(begin)

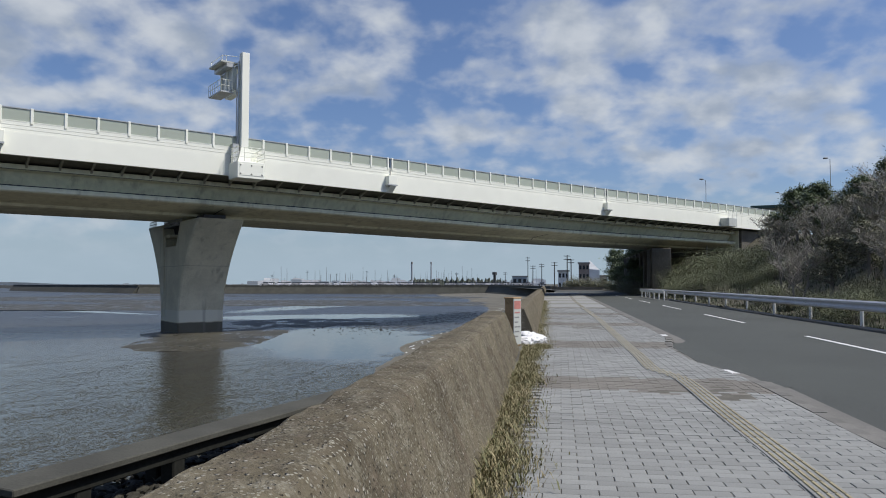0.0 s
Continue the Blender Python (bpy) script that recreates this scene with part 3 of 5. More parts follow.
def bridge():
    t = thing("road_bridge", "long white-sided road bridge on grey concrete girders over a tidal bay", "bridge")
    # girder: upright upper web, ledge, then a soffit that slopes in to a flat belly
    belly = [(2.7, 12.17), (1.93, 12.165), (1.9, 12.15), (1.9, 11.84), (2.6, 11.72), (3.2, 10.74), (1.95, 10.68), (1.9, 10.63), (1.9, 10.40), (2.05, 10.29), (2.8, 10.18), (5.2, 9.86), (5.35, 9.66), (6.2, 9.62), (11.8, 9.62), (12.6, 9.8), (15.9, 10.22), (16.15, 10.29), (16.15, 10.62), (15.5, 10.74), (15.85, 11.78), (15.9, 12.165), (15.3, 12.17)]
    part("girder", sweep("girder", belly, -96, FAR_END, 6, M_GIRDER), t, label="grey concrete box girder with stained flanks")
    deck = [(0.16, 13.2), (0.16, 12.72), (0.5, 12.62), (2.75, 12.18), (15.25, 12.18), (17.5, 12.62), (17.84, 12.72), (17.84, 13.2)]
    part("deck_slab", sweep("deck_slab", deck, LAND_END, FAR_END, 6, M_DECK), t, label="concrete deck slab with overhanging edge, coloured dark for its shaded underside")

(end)
(begin)

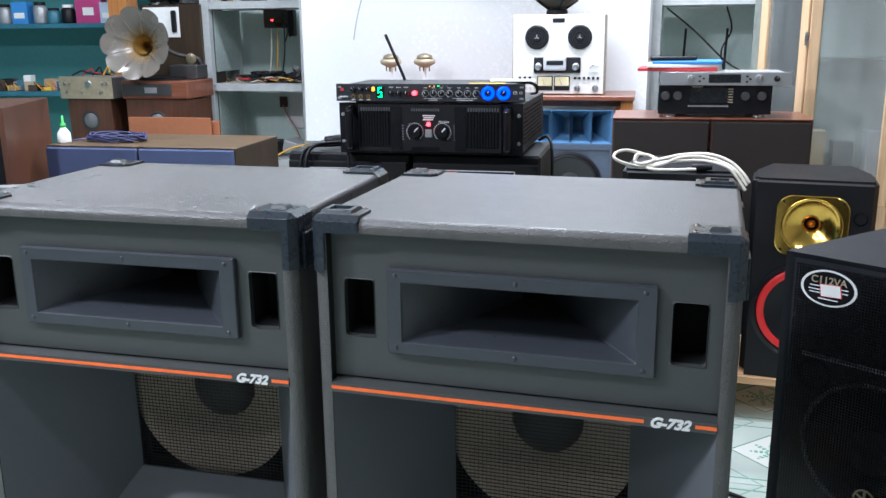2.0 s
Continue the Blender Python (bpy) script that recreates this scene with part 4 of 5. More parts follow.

(end)

- [EXERCISE AIM]: Copy out precisely the lines from the line with "3 of 5. More parts follow." to the line with "concrete deck slab" in the material above, including those two lines and omitting all the rest.

- [FINISHED ANSWER]:
Continue the Blender Python (bpy) script that recreates this scene with part 3 of 5. More parts follow.
def bridge():
    t = thing("road_bridge", "long white-sided road bridge on grey concrete girders over a tidal bay", "bridge")
    # girder: upright upper web, ledge, then a soffit that slopes in to a flat belly
    belly = [(2.7, 12.17), (1.93, 12.165), (1.9, 12.15), (1.9, 11.84), (2.6, 11.72), (3.2, 10.74), (1.95, 10.68), (1.9, 10.63), (1.9, 10.40), (2.05, 10.29), (2.8, 10.18), (5.2, 9.86), (5.35, 9.66), (6.2, 9.62), (11.8, 9.62), (12.6, 9.8), (15.9, 10.22), (16.15, 10.29), (16.15, 10.62), (15.5, 10.74), (15.85, 11.78), (15.9, 12.165), (15.3, 12.17)]
    part("girder", sweep("girder", belly, -96, FAR_END, 6, M_GIRDER), t, label="grey concrete box girder with stained flanks")
    deck = [(0.16, 13.2), (0.16, 12.72), (0.5, 12.62), (2.75, 12.18), (15.25, 12.18), (17.5, 12.62), (17.84, 12.72), (17.84, 13.2)]
    part("deck_slab", sweep("deck_slab", deck, LAND_END, FAR_END, 6, M_DECK), t, label="concrete deck slab with overhanging edge, coloured dark for its shaded underside")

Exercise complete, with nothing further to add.